Students will be able to prove properties of angles for a quadrilateral inscribed in a circle.

Students will tackle a variety of circles proofs, using construction tools to make sense of their reasoning.

30 minutes

To get class started, I facilitate a whole-class discussion in which we brainstorm all the possible cases of inscribed angles in circles (the center is on one side of the angle, the center is inside the angle, and the center is outside the angle). As a whole-class, we prove the case where the center is on the inscribed angle.

After this proof, groups of students split into two pairs, where one pair proves the second case, and the other pair proves the last case. My expectation is that each group produces one high quality proof for each case and that they be prepared to share out. I have at least one proof for each of the two cases displayed under the document camera for questions and feedback (**MP3**).

45 minutes

During today's classwork, I ask students to prove the following circles conjectures in their groups:

- All inscribed angles intercepting the same arc are congruent
- The opposite angles of an inscribed quadrilateral are supplementary
- Any parallelogram inscribed in a circle is a rectangle
- Parallel lines intercept congruent arcs

Before I have students work on these proofs, I ask them to share their strategies for thinking about circles. Inevitably, students will share out the idea of "adding a line" (radius or chord) to try to see inscribed angles or central angles more easily, which is essentially them looking for and making use of structure (**MP7**). Additionally, I encourage students to use their notes as they work through these proofs so that they have several of resources at hand.
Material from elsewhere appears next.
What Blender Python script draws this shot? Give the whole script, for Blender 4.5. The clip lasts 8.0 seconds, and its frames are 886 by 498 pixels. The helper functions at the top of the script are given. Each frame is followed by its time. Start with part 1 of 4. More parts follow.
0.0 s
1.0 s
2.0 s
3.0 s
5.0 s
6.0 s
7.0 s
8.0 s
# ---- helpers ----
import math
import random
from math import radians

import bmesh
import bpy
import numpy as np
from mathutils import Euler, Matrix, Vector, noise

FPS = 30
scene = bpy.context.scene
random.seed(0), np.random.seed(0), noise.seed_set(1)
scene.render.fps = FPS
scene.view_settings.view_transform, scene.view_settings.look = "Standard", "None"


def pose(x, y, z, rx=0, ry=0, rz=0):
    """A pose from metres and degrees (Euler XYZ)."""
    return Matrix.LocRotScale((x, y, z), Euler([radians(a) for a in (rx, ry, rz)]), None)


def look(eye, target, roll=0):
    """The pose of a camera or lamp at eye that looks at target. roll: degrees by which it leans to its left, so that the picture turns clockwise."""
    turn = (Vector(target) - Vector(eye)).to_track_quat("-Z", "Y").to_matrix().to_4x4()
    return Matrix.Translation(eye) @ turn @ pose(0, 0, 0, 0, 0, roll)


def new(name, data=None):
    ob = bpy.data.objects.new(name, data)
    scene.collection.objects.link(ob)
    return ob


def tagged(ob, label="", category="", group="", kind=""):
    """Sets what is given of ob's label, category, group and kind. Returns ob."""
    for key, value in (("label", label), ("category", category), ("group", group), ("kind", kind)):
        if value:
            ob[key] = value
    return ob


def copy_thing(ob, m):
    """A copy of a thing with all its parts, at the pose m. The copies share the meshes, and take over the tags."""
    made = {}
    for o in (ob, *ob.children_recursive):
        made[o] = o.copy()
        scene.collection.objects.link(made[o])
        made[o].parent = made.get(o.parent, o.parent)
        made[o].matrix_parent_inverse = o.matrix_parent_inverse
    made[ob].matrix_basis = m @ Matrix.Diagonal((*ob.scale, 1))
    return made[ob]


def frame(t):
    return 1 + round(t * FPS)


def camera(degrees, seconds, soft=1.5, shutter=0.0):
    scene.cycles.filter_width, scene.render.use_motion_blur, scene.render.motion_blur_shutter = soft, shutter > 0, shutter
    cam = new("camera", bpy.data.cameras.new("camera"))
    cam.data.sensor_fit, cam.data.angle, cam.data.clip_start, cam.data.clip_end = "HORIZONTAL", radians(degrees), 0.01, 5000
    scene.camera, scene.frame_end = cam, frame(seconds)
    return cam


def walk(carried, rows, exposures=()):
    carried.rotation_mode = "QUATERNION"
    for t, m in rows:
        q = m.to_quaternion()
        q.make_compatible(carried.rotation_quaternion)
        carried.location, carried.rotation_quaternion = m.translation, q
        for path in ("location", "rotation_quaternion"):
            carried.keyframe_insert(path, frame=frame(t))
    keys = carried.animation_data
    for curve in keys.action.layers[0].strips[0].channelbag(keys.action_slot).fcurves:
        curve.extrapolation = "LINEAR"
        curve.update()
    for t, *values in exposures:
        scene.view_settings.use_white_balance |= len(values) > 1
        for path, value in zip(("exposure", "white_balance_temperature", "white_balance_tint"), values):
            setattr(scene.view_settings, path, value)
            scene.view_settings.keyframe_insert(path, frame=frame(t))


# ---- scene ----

As I circulate the room, I initially walk around to make sure every student starts with a well-labeled sketch to represent the situation since starting these kinds of proofs is often the most difficult part.

15 minutes

During the debrief of these proofs, I ask student volunteers to share their work with the class. Students may choose to project their work under the document camera or use the whiteboard to sketch a well-labeled representative diagram for the class as they talk through their ideas.

I tell the audience that I expect at least one question and one comment about each of the proofs presented--students can use "I agree…" and "I disagree…" as sentence frames to help them get started. I set these expectations because:

- These proofs are often challenging, so we need a rich discussion
- I need to validate the risks students take when they publicly share their work, and
- Getting students to comment on each other's work creates a natural way for them to talk to each other instead of through the teacher.

When the discussion works well, there is a lot of opportunity for students to engage in **MP3**, as well as other important mathematical practices.